Exercise objective.
Can you write out all the lines word for word, with no pictures?

Source data.
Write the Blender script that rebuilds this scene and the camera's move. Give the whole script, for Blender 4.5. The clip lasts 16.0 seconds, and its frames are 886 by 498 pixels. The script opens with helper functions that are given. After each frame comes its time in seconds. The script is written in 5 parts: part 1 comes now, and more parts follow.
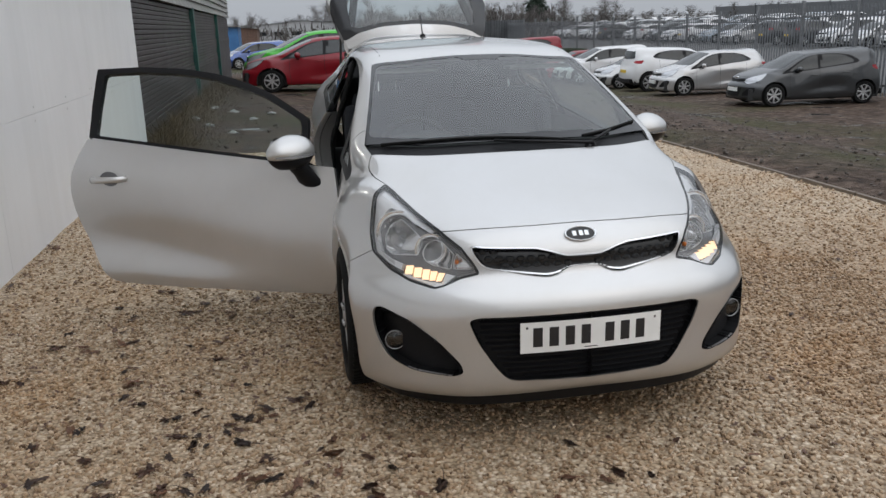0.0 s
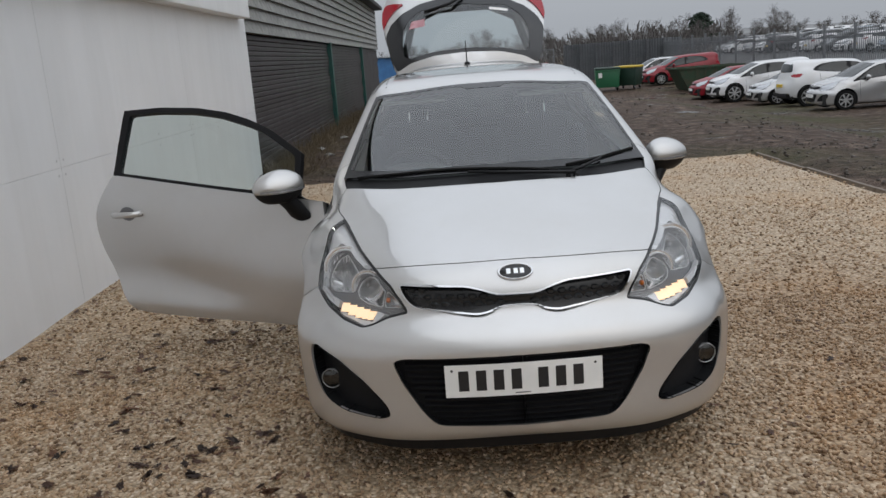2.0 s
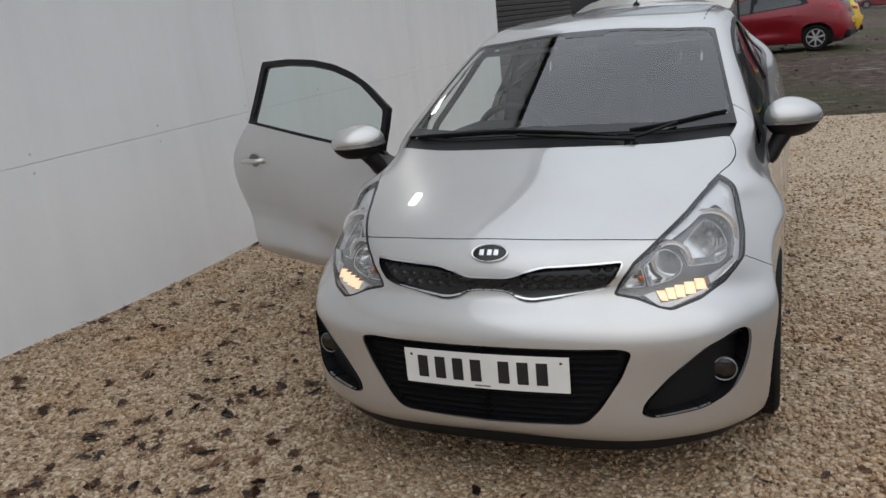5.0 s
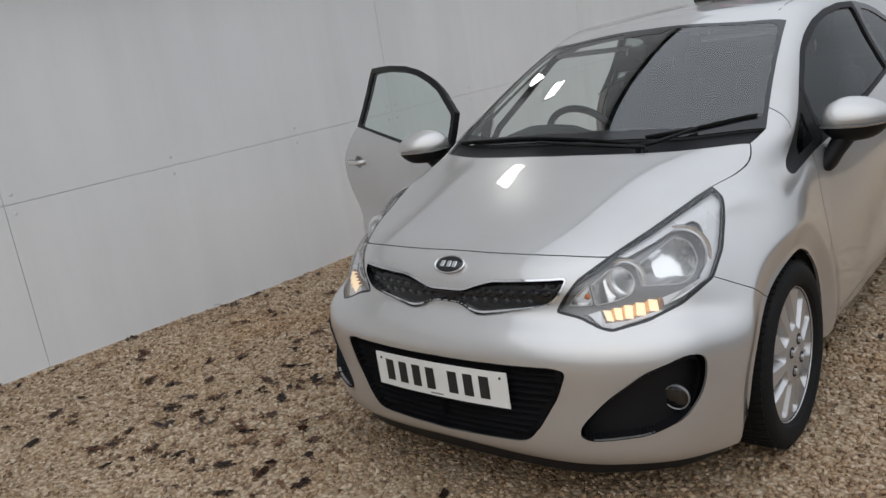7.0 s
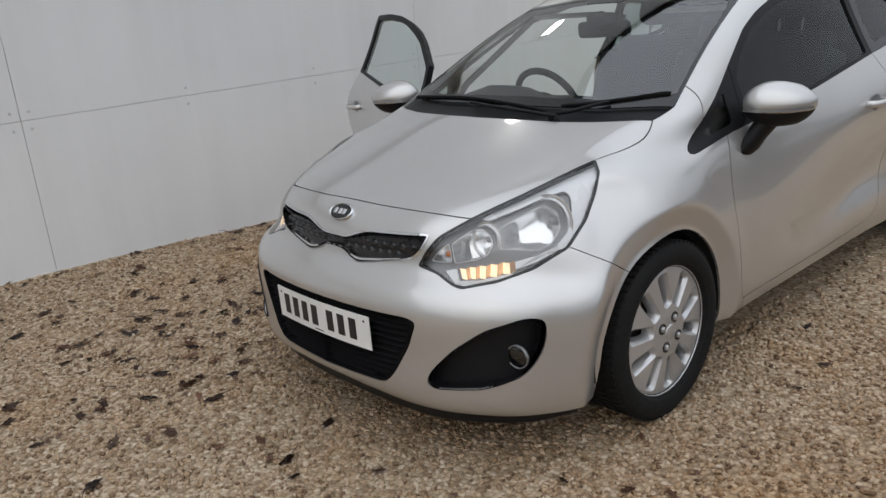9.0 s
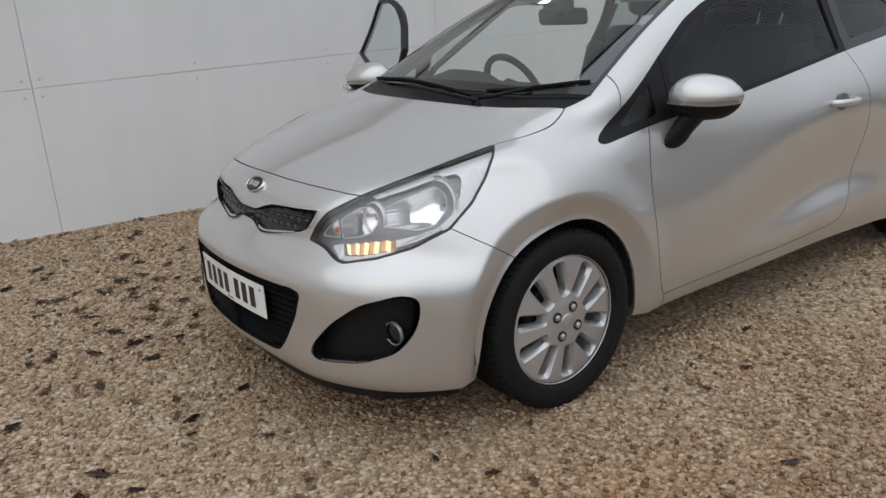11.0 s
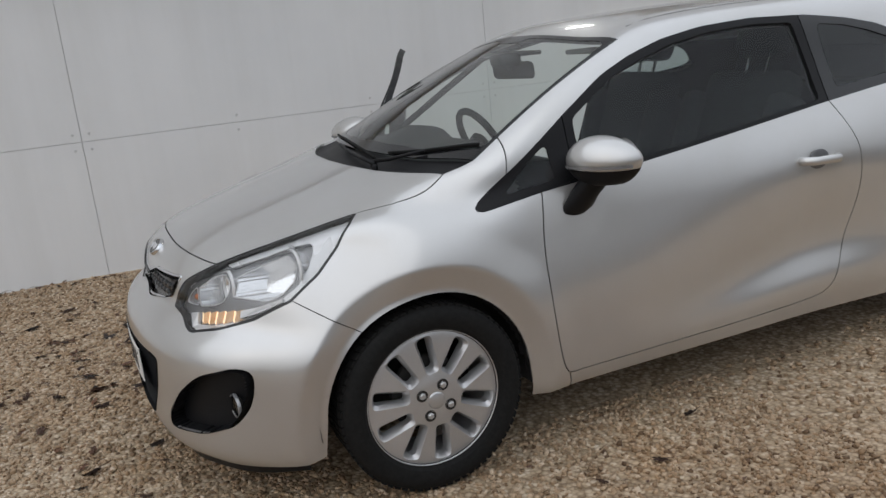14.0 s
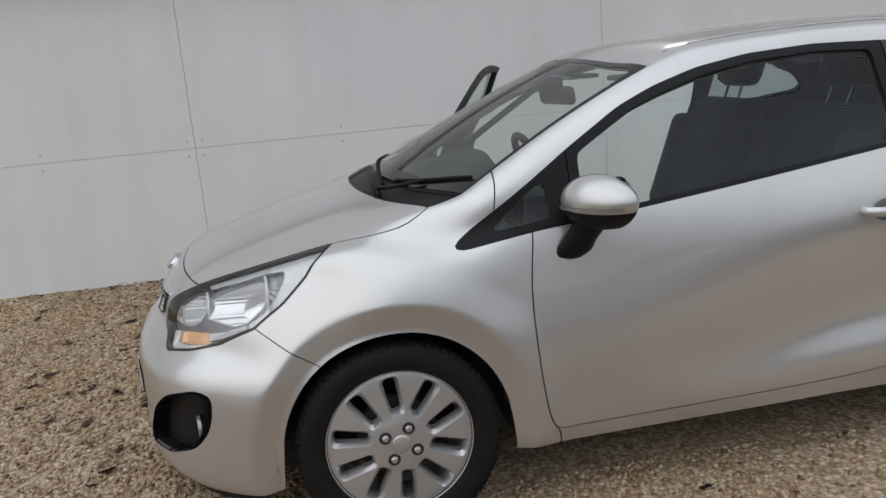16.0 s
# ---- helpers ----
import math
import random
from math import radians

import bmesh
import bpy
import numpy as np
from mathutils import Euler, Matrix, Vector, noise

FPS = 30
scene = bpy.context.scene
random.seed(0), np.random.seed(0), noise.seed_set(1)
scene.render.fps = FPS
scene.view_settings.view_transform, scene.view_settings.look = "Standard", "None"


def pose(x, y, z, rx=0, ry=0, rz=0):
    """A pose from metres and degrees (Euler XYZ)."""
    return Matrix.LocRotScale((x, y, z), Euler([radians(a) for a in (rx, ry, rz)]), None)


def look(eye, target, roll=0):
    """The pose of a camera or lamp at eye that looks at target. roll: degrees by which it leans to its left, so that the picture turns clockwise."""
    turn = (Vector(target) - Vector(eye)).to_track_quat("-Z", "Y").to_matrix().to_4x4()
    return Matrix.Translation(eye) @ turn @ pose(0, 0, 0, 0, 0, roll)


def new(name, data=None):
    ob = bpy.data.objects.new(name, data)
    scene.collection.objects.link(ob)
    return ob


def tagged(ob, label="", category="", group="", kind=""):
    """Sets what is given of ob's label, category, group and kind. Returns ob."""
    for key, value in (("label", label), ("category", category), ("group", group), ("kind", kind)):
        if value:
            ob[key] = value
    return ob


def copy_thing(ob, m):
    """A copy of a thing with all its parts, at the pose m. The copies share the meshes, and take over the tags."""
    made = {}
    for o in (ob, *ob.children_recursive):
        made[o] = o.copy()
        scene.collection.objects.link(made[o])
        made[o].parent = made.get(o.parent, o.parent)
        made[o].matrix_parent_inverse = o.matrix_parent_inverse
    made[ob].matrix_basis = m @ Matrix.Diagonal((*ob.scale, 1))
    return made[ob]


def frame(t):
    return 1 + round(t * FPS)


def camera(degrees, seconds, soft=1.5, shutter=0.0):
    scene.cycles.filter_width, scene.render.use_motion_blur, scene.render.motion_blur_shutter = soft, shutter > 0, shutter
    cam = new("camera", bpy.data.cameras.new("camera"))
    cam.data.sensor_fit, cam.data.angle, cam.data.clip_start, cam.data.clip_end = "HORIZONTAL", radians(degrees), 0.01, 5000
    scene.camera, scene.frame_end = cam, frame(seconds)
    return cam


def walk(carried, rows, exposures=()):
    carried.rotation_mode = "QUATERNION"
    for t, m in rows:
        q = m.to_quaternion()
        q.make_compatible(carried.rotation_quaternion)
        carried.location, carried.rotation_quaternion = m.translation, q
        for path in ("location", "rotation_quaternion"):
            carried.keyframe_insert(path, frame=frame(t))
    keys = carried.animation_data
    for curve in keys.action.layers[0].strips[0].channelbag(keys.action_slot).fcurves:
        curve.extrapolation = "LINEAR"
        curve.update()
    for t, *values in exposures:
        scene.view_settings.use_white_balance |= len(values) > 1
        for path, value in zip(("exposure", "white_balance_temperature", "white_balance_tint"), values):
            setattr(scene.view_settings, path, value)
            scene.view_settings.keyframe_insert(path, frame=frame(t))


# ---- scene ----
cam = camera(57.0, 16.0)
PATH = [
    (0, (-1.022, -3.353, 1.498), (-0.658, -1.459, 0.969), -1.5),
    (0.5, (-0.815, -3.366, 1.5), (-0.556, -1.456, 0.967), -4.1),
    (1, (-0.697, -3.333, 1.492), (-0.501, -1.411, 0.976), -5.8),
    (1.5, (-0.444, -3.293, 1.501), (-0.326, -1.37, 0.961), -4.7),
    (2, (-0.204, -3.327, 1.484), (-0.229, -1.38, 1.028), -4.2),
    (2.5, (-0.046, -3.333, 1.496), (-0.153, -1.388, 1.041), -5.4),
    (3, (0.145, -3.205, 1.487), (-0.057, -1.29, 0.949), -2.3),
    (3.5, (0.342, -3.117, 1.476), (-0.033, -1.231, 0.927), -3.9),
    (4, (0.553, -3.147, 1.503), (0.009, -1.306, 0.941), -5.1),
    (4.5, (0.684, -3.041, 1.459), (0.034, -1.231, 0.911), -5.9),
    (5, (0.823, -2.911, 1.466), (0.058, -1.144, 0.924), -5.8),
    (5.2, (0.913, -2.84, 1.477), (0.072, -1.111, 0.924), -6.8),
    (7.3, (1.732, -2.497, 1.443), (0.408, -1.077, 0.962), -8.1),
    (7.5, (1.814, -2.495, 1.452), (0.468, -1.094, 0.977), -7.6),
    (8, (1.936, -2.463, 1.431), (0.585, -1.076, 0.933), -6.6),
    (8.5, (2.049, -2.294, 1.423), (0.676, -0.95, 0.866), -4.7),
    (9, (2.193, -2.151, 1.422), (0.759, -0.891, 0.827), -5.2),
    (9.5, (2.385, -2.063, 1.417), (0.905, -0.886, 0.766), -4.8),
    (10, (2.439, -1.963, 1.389), (0.946, -0.806, 0.735), -4.6),
    (10.2, (2.447, -1.906, 1.364), (0.952, -0.742, 0.723), -3.6),
    (12.3, (2.876, -1.399, 1.361), (1.202, -0.492, 0.747), -5.5),
    (12.5, (2.856, -1.317, 1.379), (1.169, -0.449, 0.747), -5.3),
    (13, (2.863, -1.153, 1.381), (1.142, -0.355, 0.748), -5.1),
    (13.5, (2.902, -0.945, 1.406), (1.134, -0.24, 0.791), -4.8),
    (14, (2.975, -0.839, 1.374), (1.195, -0.077, 0.874), -5.7),
    (14.5, (2.973, -0.628, 1.397), (1.163, 0.094, 0.948), -3.5),
    (15, (2.909, -0.474, 1.372), (1.054, 0.135, 0.939), -4.0),
    (15.5, (2.935, -0.36, 1.369), (1.041, 0.123, 0.944), -4.7),
    (16, (3.024, -0.214, 1.38), (1.105, 0.134, 0.933), -5.0),
]
walk(cam, [(t, look(eye, target, roll)) for t, eye, target, roll in PATH],
     [(0, .10), (.5, .02), (1, -.03), (2.5, -.08), (4, -.10), (8.5, -.08), (10, -.03), (12.5, -.10), (13.5, -.16), (15, -.08), (16, -.08)])

# ---- light: an overcast, damp day ----
world = bpy.data.worlds.new("overcast_sky")
scene.world = world
world.use_nodes = True
wn = world.node_tree.nodes
wl = world.node_tree.links
sky = wn.new("ShaderNodeTexSky")
sky.sky_type = 'NISHITA'
sky.sun_disc = False
sky.sun_elevation = radians(38)
sky.sun_rotation = radians(150)
sky.air_density, sky.dust_density, sky.ozone_density = 2.0, 6.0, 1.0
cloud = wn.new("ShaderNodeRGB")
cloud.outputs[0].default_value = (8.3, 8.85, 9.7, 1)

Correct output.
Write the Blender script that rebuilds this scene and the camera's move. Give the whole script, for Blender 4.5. The clip lasts 16.0 seconds, and its frames are 886 by 498 pixels. The script opens with helper functions that are given. After each frame comes its time in seconds. The script is written in 5 parts: part 1 comes now, and more parts follow.
0.0 s
2.0 s
5.0 s
7.0 s
9.0 s
11.0 s
14.0 s
16.0 s
# ---- helpers ----
import math
import random
from math import radians

import bmesh
import bpy
import numpy as np
from mathutils import Euler, Matrix, Vector, noise

FPS = 30
scene = bpy.context.scene
random.seed(0), np.random.seed(0), noise.seed_set(1)
scene.render.fps = FPS
scene.view_settings.view_transform, scene.view_settings.look = "Standard", "None"


def pose(x, y, z, rx=0, ry=0, rz=0):
    """A pose from metres and degrees (Euler XYZ)."""
    return Matrix.LocRotScale((x, y, z), Euler([radians(a) for a in (rx, ry, rz)]), None)


def look(eye, target, roll=0):
    """The pose of a camera or lamp at eye that looks at target. roll: degrees by which it leans to its left, so that the picture turns clockwise."""
    turn = (Vector(target) - Vector(eye)).to_track_quat("-Z", "Y").to_matrix().to_4x4()
    return Matrix.Translation(eye) @ turn @ pose(0, 0, 0, 0, 0, roll)


def new(name, data=None):
    ob = bpy.data.objects.new(name, data)
    scene.collection.objects.link(ob)
    return ob


def tagged(ob, label="", category="", group="", kind=""):
    """Sets what is given of ob's label, category, group and kind. Returns ob."""
    for key, value in (("label", label), ("category", category), ("group", group), ("kind", kind)):
        if value:
            ob[key] = value
    return ob


def copy_thing(ob, m):
    """A copy of a thing with all its parts, at the pose m. The copies share the meshes, and take over the tags."""
    made = {}
    for o in (ob, *ob.children_recursive):
        made[o] = o.copy()
        scene.collection.objects.link(made[o])
        made[o].parent = made.get(o.parent, o.parent)
        made[o].matrix_parent_inverse = o.matrix_parent_inverse
    made[ob].matrix_basis = m @ Matrix.Diagonal((*ob.scale, 1))
    return made[ob]


def frame(t):
    return 1 + round(t * FPS)


def camera(degrees, seconds, soft=1.5, shutter=0.0):
    scene.cycles.filter_width, scene.render.use_motion_blur, scene.render.motion_blur_shutter = soft, shutter > 0, shutter
    cam = new("camera", bpy.data.cameras.new("camera"))
    cam.data.sensor_fit, cam.data.angle, cam.data.clip_start, cam.data.clip_end = "HORIZONTAL", radians(degrees), 0.01, 5000
    scene.camera, scene.frame_end = cam, frame(seconds)
    return cam


def walk(carried, rows, exposures=()):
    carried.rotation_mode = "QUATERNION"
    for t, m in rows:
        q = m.to_quaternion()
        q.make_compatible(carried.rotation_quaternion)
        carried.location, carried.rotation_quaternion = m.translation, q
        for path in ("location", "rotation_quaternion"):
            carried.keyframe_insert(path, frame=frame(t))
    keys = carried.animation_data
    for curve in keys.action.layers[0].strips[0].channelbag(keys.action_slot).fcurves:
        curve.extrapolation = "LINEAR"
        curve.update()
    for t, *values in exposures:
        scene.view_settings.use_white_balance |= len(values) > 1
        for path, value in zip(("exposure", "white_balance_temperature", "white_balance_tint"), values):
            setattr(scene.view_settings, path, value)
            scene.view_settings.keyframe_insert(path, frame=frame(t))


# ---- scene ----
cam = camera(57.0, 16.0)
PATH = [
    (0, (-1.022, -3.353, 1.498), (-0.658, -1.459, 0.969), -1.5),
    (0.5, (-0.815, -3.366, 1.5), (-0.556, -1.456, 0.967), -4.1),
    (1, (-0.697, -3.333, 1.492), (-0.501, -1.411, 0.976), -5.8),
    (1.5, (-0.444, -3.293, 1.501), (-0.326, -1.37, 0.961), -4.7),
    (2, (-0.204, -3.327, 1.484), (-0.229, -1.38, 1.028), -4.2),
    (2.5, (-0.046, -3.333, 1.496), (-0.153, -1.388, 1.041), -5.4),
    (3, (0.145, -3.205, 1.487), (-0.057, -1.29, 0.949), -2.3),
    (3.5, (0.342, -3.117, 1.476), (-0.033, -1.231, 0.927), -3.9),
    (4, (0.553, -3.147, 1.503), (0.009, -1.306, 0.941), -5.1),
    (4.5, (0.684, -3.041, 1.459), (0.034, -1.231, 0.911), -5.9),
    (5, (0.823, -2.911, 1.466), (0.058, -1.144, 0.924), -5.8),
    (5.2, (0.913, -2.84, 1.477), (0.072, -1.111, 0.924), -6.8),
    (7.3, (1.732, -2.497, 1.443), (0.408, -1.077, 0.962), -8.1),
    (7.5, (1.814, -2.495, 1.452), (0.468, -1.094, 0.977), -7.6),
    (8, (1.936, -2.463, 1.431), (0.585, -1.076, 0.933), -6.6),
    (8.5, (2.049, -2.294, 1.423), (0.676, -0.95, 0.866), -4.7),
    (9, (2.193, -2.151, 1.422), (0.759, -0.891, 0.827), -5.2),
    (9.5, (2.385, -2.063, 1.417), (0.905, -0.886, 0.766), -4.8),
    (10, (2.439, -1.963, 1.389), (0.946, -0.806, 0.735), -4.6),
    (10.2, (2.447, -1.906, 1.364), (0.952, -0.742, 0.723), -3.6),
    (12.3, (2.876, -1.399, 1.361), (1.202, -0.492, 0.747), -5.5),
    (12.5, (2.856, -1.317, 1.379), (1.169, -0.449, 0.747), -5.3),
    (13, (2.863, -1.153, 1.381), (1.142, -0.355, 0.748), -5.1),
    (13.5, (2.902, -0.945, 1.406), (1.134, -0.24, 0.791), -4.8),
    (14, (2.975, -0.839, 1.374), (1.195, -0.077, 0.874), -5.7),
    (14.5, (2.973, -0.628, 1.397), (1.163, 0.094, 0.948), -3.5),
    (15, (2.909, -0.474, 1.372), (1.054, 0.135, 0.939), -4.0),
    (15.5, (2.935, -0.36, 1.369), (1.041, 0.123, 0.944), -4.7),
    (16, (3.024, -0.214, 1.38), (1.105, 0.134, 0.933), -5.0),
]
walk(cam, [(t, look(eye, target, roll)) for t, eye, target, roll in PATH],
     [(0, .10), (.5, .02), (1, -.03), (2.5, -.08), (4, -.10), (8.5, -.08), (10, -.03), (12.5, -.10), (13.5, -.16), (15, -.08), (16, -.08)])

# ---- light: an overcast, damp day ----
world = bpy.data.worlds.new("overcast_sky")
scene.world = world
world.use_nodes = True
wn = world.node_tree.nodes
wl = world.node_tree.links
sky = wn.new("ShaderNodeTexSky")
sky.sky_type = 'NISHITA'
sky.sun_disc = False
sky.sun_elevation = radians(38)
sky.sun_rotation = radians(150)
sky.air_density, sky.dust_density, sky.ozone_density = 2.0, 6.0, 1.0
cloud = wn.new("ShaderNodeRGB")
cloud.outputs[0].default_value = (8.3, 8.85, 9.7, 1)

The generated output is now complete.